Inside the hotel café, I’m drinking strong Dutch coffee and preparing to immerse myself in Amsterdam’s rich history of architecture, particularly its evolution in the last century. Here in this well-preserved city of 750,000 people, iconic 17th-century canal houses reflecting Baroque and Classical design elements commingle with sleek modern buildings—chic boutiques, trendy restaurants and a new crop of design hotels—and the result, for all that variety, feels surprisingly organic. That’s because, according to Virginia Beach-based architect Al Opstal, who grew up in the Netherlands, “Switching from the old to the new is second nature to the Dutch in Amsterdam.” While the city’s architecture is not exactly cohesive, Opstal believes, it gives Amsterdam “a unique historic perspective and a charm all its own.”

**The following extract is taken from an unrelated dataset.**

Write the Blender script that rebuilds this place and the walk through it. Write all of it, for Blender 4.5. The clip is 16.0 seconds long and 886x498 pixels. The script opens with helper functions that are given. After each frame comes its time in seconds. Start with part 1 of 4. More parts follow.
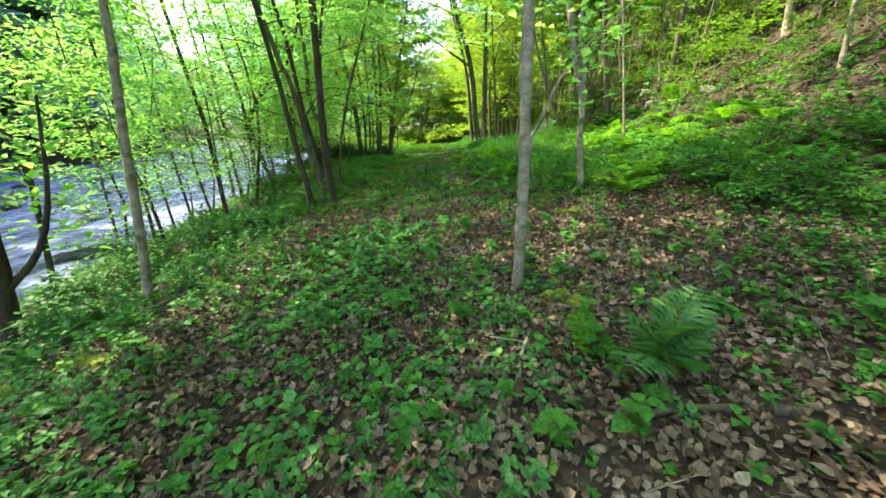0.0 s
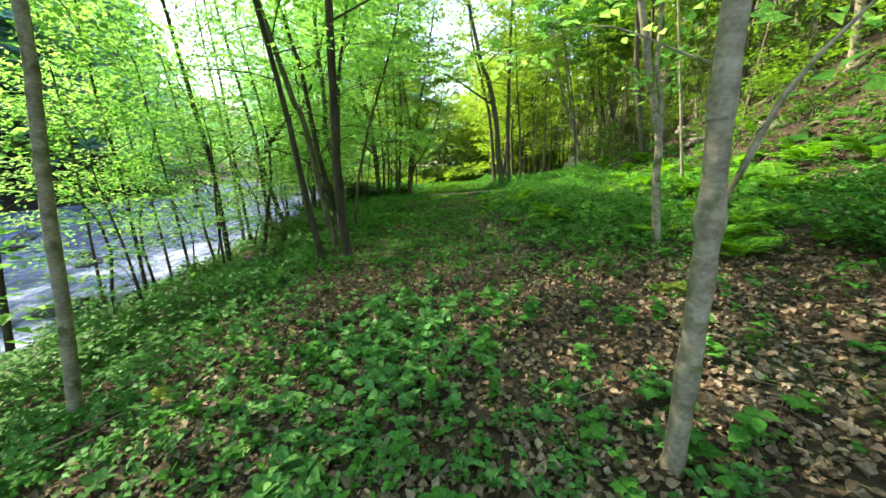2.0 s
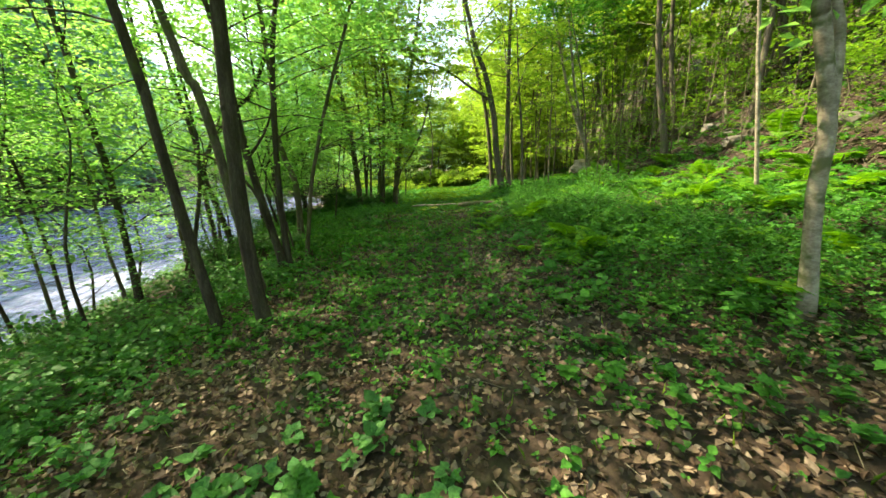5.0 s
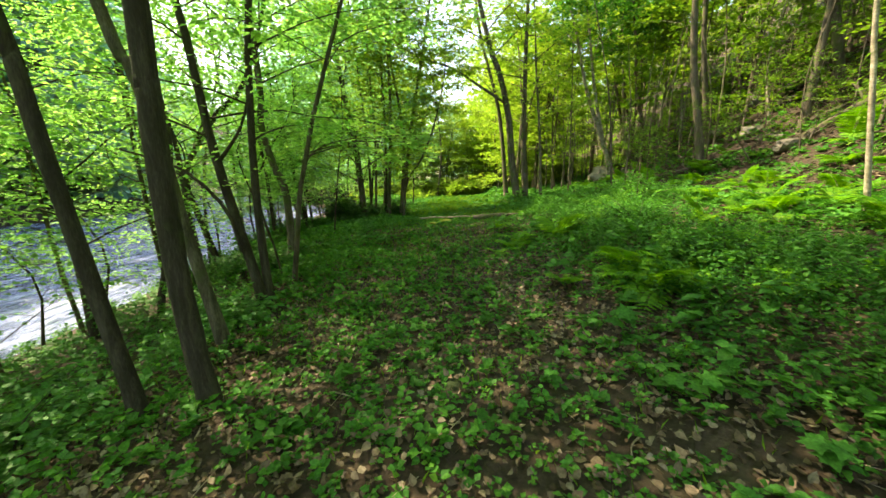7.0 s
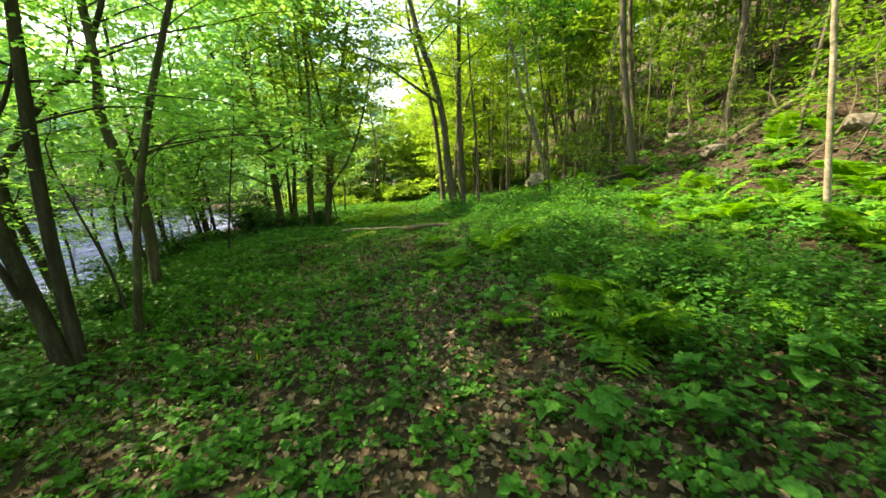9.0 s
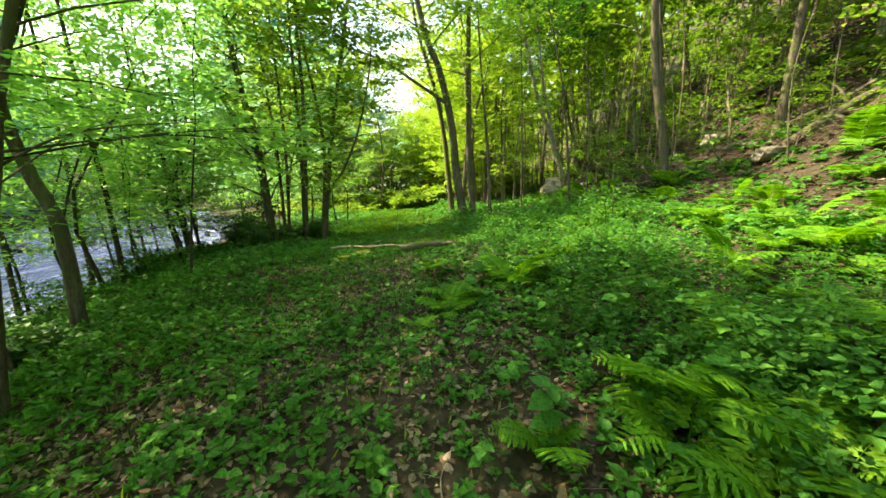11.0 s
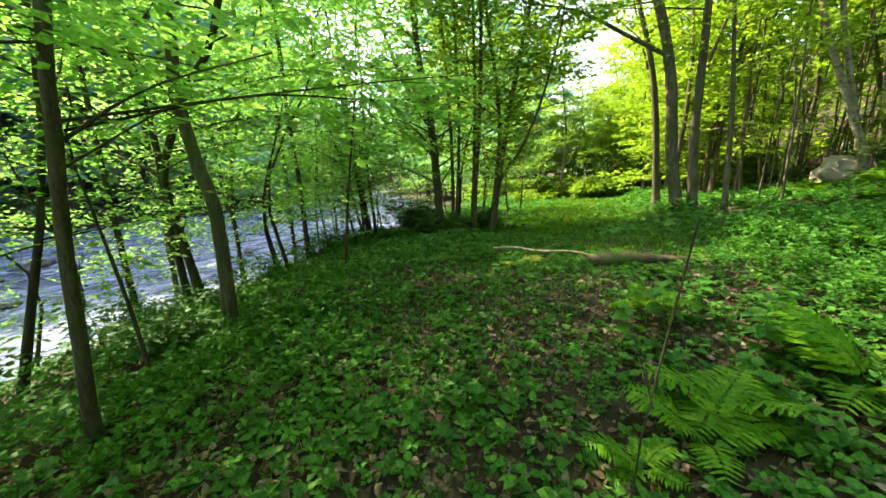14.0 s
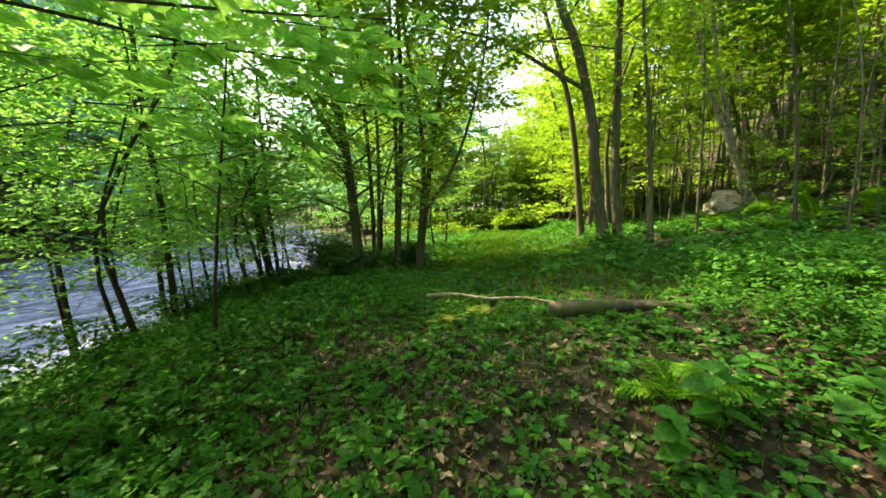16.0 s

The Dutch are a practical people, and they’re also problem-solvers, as evidenced by their reputation as skilled engineers. They famously rescued their own country from rising seas, and right now Dutch engineers are assisting with a 10-year overhaul of New Orleans’ dikes and levy systems. (In Virginia, Dutch firms have been involved in major engineering projects including the Monitor-Merrimac Tunnel and the Chesapeake Bay Bridge Tunnel.) But the Dutch do more than just build things. They manage to imbue engineering projects, even mundane structures, with an aesthetic—as anyone who has visited Amsterdam and strolled across one of the city’s 1,600 bridges will attest.
To introduce me to Amsterdam design, Alice Roegholdt, a local architecture expert, is preparing to lead a tour of the Grand Hotel Amrath, a five-star property a few blocks from Central Station. It’s a monument to the unique expressionistic period of architecture and design known as the Amsterdam School, which flourished in the Netherlands between 1910 and 1930. Incorporating elements of Art Nouveau, Arts and Crafts, Cubism and Art Deco, this style features fanciful brickwork, ornamental spires and decorative windows and doors. One can see examples of the Amsterdam School in apartment buildings, department stores and even “street furniture”—think mailboxes and streetlights.